464. In that case an employee resigned and took with him, among other things, a card index showing the names and addresses of the plaintiff's former customers. The Defendant started a competing business and there was a strong prima facie case that the former employee had contacted the customers who were identified on the card index.
"The value of the card index to the Defendants was that it contained a ready and finite compilation of the names and addresses of those who had brought or might bring business to the plaintiffs and who might bring business to them. Most of the cards carried the name or names of particular individuals to be contacted. While I recognise that it would have been possible for the first Defendant to contact some, perhaps many, of the people concerned without using the card index, I am far from convinced that he would have been able to contact anywhere near all of those whom he did contact between February and April 1985. Having made deliberate and unlawful use of the plaintiffs' property, he cannot complain if he finds that the eye of the law is unable to distinguish between those whom, had he so chosen, he could have contacted lawfully and those whom he could not. In my judgment it is of the highest importance that the principle of Robb v. Green [1895] 2 QB 315 which, let it be said, is one of no more than fair and honourable dealing, should be steadfastly maintained."
"... to prevent the Defendants from taking unfair advantage of the springboard which he considered they must have built up by their misuse of the information in the card index."
"In my judgment, springboard relief is not confined to cases where former employees threaten to abuse confidential information acquired during the currency of their employment. It is available to prevent any future or further serious economic loss to a previous employer caused by former staff members taking an unfair advantage, an 'unfair start', of any serious breaches of their contract of employment (or if they are acting in concert with others, of any breach by any of those others). That unfair advantage must still exist at the time that the injunction is sought, and it must be shown that it would continue unless restrained. I accept that injunctions are to protect against and to prevent future and further losses and must not be used merely to punish past breaches of contract."
"Accordingly, it appears to me that in deciding whether to grant interlocutory relief, the court should bear the following matters in mind. (1) The grant of an interlocutory injunction is a matter of discretion and depends on all the facts of the case. (2) There are no fixed rules as to whether an injunction should or should not be granted. The relief must be kept flexible. (3) Because of the practice adopted on the hearing of applications for interlocutory relief, the court should rarely attempt to resolve come election issues of disputed fact or law. (4) Major factors the court can bear in mind are (a) the extent to which damages are likely to be an adequate remedy for each party and the ability of the other party to pay, (b) the balance of convenience,
(c) the maintenance of the status quo, and (d) [this is the passage that is emphasised by Mr. Pearce-Smith] any clear view the court may reach as to the relevant strength of the parties' cases."
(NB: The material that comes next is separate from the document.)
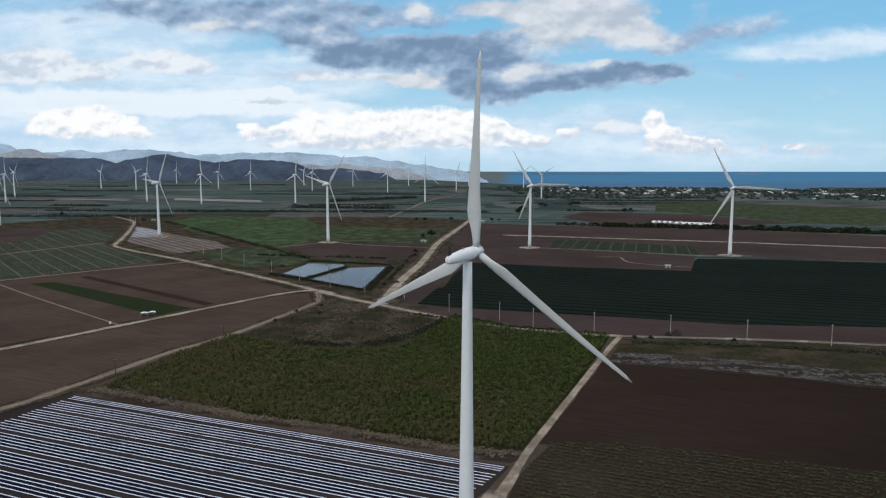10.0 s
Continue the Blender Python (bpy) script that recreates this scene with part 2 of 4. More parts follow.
def soil(name, a, b, rows=None, turn=0.0, deep=0.35, lush=None, cover=0.5, spread=0.02, clods=0.15, edge=(0.25, 0.75), worn=0.0, shade_span=None):
    """Bare or planted earth. rows: spacing of planting rows, turned by `turn`; lush: the crop's colour over `cover` of the ground."""
    def paint(k, p):
        big = k.noise(p, spread, 5, 0.6)
        small = k.noise(p, 0.9, 5, 0.65)
        c = k.mix(k.step(k.m("ADD", k.m("MULTIPLY", big, 0.75), k.m("MULTIPLY", small, 0.25)), 0.36, 0.64), a, b)
        if rows:
            q = k.scaled(p, (1, 1, 1), turn)
            band = k.noise(k.scaled(q, (0.035, 0.5, 1.0)), 1.0, 5, 0.65)
            c = k.mix(k.step(band, 0.36, 0.68, 0.0, 0.38), c, tuple(0.5 * v for v in a))
            wob = k.m("MULTIPLY", k.m("SUBTRACT", k.noise(p, 0.05, 3), 0.5), min(1.2, rows * 0.5))
            sep = k.t.nodes.new("ShaderNodeSeparateXYZ")
            k.put(q, sep.inputs[0])
            w = k.m("SINE", k.m("MULTIPLY", k.m("ADD", sep.outputs[1], wob), 2 * math.pi / rows))
            w = k.m("ADD", k.m("MULTIPLY", w, 0.5), 0.5)
            if lush:
                patchy = k.step(k.noise(p, 0.035, 6, 0.65), 0.62 - 0.5 * cover, 0.82 - 0.5 * cover)
                clump = k.step(k.noise(k.scaled(q, (0.35, 1.0, 1.0)), 1.1, 4, 0.7), 0.36, 0.60)
                leaf = k.mix(small, lush, tuple(0.55 * v for v in lush))
                c = k.mix(k.m("MULTIPLY", k.m("MULTIPLY", k.step(w, edge[0], edge[1]), patchy), k.m("ADD", k.m("MULTIPLY", clump, 0.8), 0.2)), c, leaf)
            else:
                c = k.mix(k.m("MULTIPLY", w, deep), c, tuple(0.45 * v for v in a))
        elif lush:
            patchy = k.step(k.noise(p, 0.05, 7, 0.7), 0.62 - 0.5 * cover, 0.78 - 0.5 * cover)
            c = k.mix(patchy, c, k.mix(small, lush, tuple(0.5 * v for v in lush)))
        if shade_span:  # cloud shade put into the soil colour, deepening from one x to the other
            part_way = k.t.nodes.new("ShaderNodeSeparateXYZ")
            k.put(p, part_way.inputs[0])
            dark_level = k.step(k.m("ADD", part_way.outputs[0], k.m("MULTIPLY", k.m("SUBTRACT", k.noise(p, 0.02, 4, 0.6), 0.5), 90.0)), shade_span[0], shade_span[1])
            c = k.mix(k.m("MULTIPLY", dark_level, 0.5), c, tuple(0.35 * v for v in a))
        return c

    def side(k):
        """How far towards its edge: 0 in the middle, 1 at the edge."""
        n = k.t.nodes.new("ShaderNodeSeparateXYZ")
        k.put(k.node("ShaderNodeTexCoord", out=2), n.inputs[0])
        return n.outputs[0], n.outputs[1]

    def tracked(k, p):
        """Trodden dirt: paler wheel lanes, darker between them and at the edge."""
        c = paint(k, p)
        length, v = side(k)
        v = k.m("ABSOLUTE", v)
        lanes = k.m("MULTIPLY", k.step(v, 0.10, 0.30), k.step(v, 0.62, 0.40))
        streak = k.noise(k.node("ShaderNodeCombineXYZ", X=k.m("MULTIPLY", length, 0.05), Y=k.m("MULTIPLY", v, 9.0), Z=0.0), 1.0, 5, 0.65)
        lanes = k.m("ADD", k.m("MULTIPLY", lanes, 0.5), k.m("MULTIPLY", streak, 0.9))
        return k.mix(k.step(lanes, 0.25, 0.75), k.mix(0.35, c, tuple(0.45 * q for q in a)), c)

    def cover_edge(k, p):
        v = k.m("ABSOLUTE", side(k)[1])
        v = k.m("ADD", v, k.m("MULTIPLY", k.m("SUBTRACT", k.noise(p, 0.55 if worn > 0.5 else 0.22, 4, 0.6), 0.5), worn))
        v = k.m("ADD", v, k.m("MULTIPLY", k.m("SUBTRACT", k.noise(p, 0.09, 3, 0.6), 0.5), worn * 0.7))
        return k.step(v, 0.96, 0.66 if worn > 0.5 else 0.80)

    def bump(k, p):
        return k.m("MULTIPLY", k.noise(p, 1.6, 6, 0.7), clods)
    if worn:
        return material(name, tracked, 0.95, bump=bump, spec=0.0, cover=cover_edge)
    return material(name, paint, 0.95, bump=bump, spec=0.0)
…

"3. There is one significant area where we would like advice from you. The manufacturing process used by CE is unique amongst ceramic filter manufacturers. There is no patent cover on this process and in fact it is described in the catalytic filter patent. The plant has been seen by a select number of customers and suppliers over the years. Clearly we intend to use the same principles to manufacture ceramic filters for HTAS [Topsoe]. What is the HTAS [Topsoe]'s view on the use of this knowledge. Would this be classified as business secrets under the terms of 10.5?"
"As is common with a life on the road I had personal files bank details, home correspondence and personal holiday photographs on my laptop mixed with work information. I removed this personal information using software recommended by Colin Beattie as I wanted it to remain private."
"All my family use data storage for school and work. This could account for the fact that 4 devices were present at 1.37pm on 19 September 2011. This was I note in any event before the visit of Mr. Catalano on 20 September and before I was aware that Clear Edge was seeking the return of company property.
43. After this I did connect memory sticks I had collected from around the house to see what if any data was presented on them."
Then at paragraph 45 he says:
"I deleted any copies of work related information I had on personal memory sticks and thought that I would use these devices for other personal matters. However, on reflection I subsequently thought there might be traces of the information on the sticks and that I might be falsely accused by Clear Edge of misusing the information so I decided to destroy the memory sticks. I have lost significant personal data in this process."
"However, I have used the software known as CCleaner on my laptop for around a year. I first started using it on the advice of Richard Lydon, Head of Group R&D at Clear Edge, who told me that the practice of regularly running CCleaner was recommended by the technical support company used by Clear Edge - UK Limited.
8. I ran CCleaner on 21 September in order to remove personal files from my laptop that I did not want Clear Edge to see for reasons of privacy. These included, from recollection, personal photographs, letters relating to my personal affairs and details of home budgets."
"(a) Ven_MaxtorProd 3200: this is the company hard drive which I returned on 21 September. I used this on 20 September to backup the laptop files before I removed my own, but I was having problems retrieving information from it and decided not to use it in the end.
(b) Ven_LEXARProd_JD_FIREFLY: this is my personal memory stick, which is why I have not delivered this up. I checked the contents on 20 September 2011 but I did not realise then that it contained Clear Edge information. When I subsequently rechecked it to comply with the Consent Order I transferred any Clear Edge information on to a folder entitled 'Memory Stick' on a hard drive which I delivered up on 4 November 2011."
"I did have some papers relating to the manufacture of Cerafil Topkat which I did not make available for collection on 21 September 2011."
"Mr. Jordan omits to mention that I returned my laptop with the file structure in tact. All of the project files on the laptop could be cross referenced with hard copies of project information which I also returned in full along with the index file."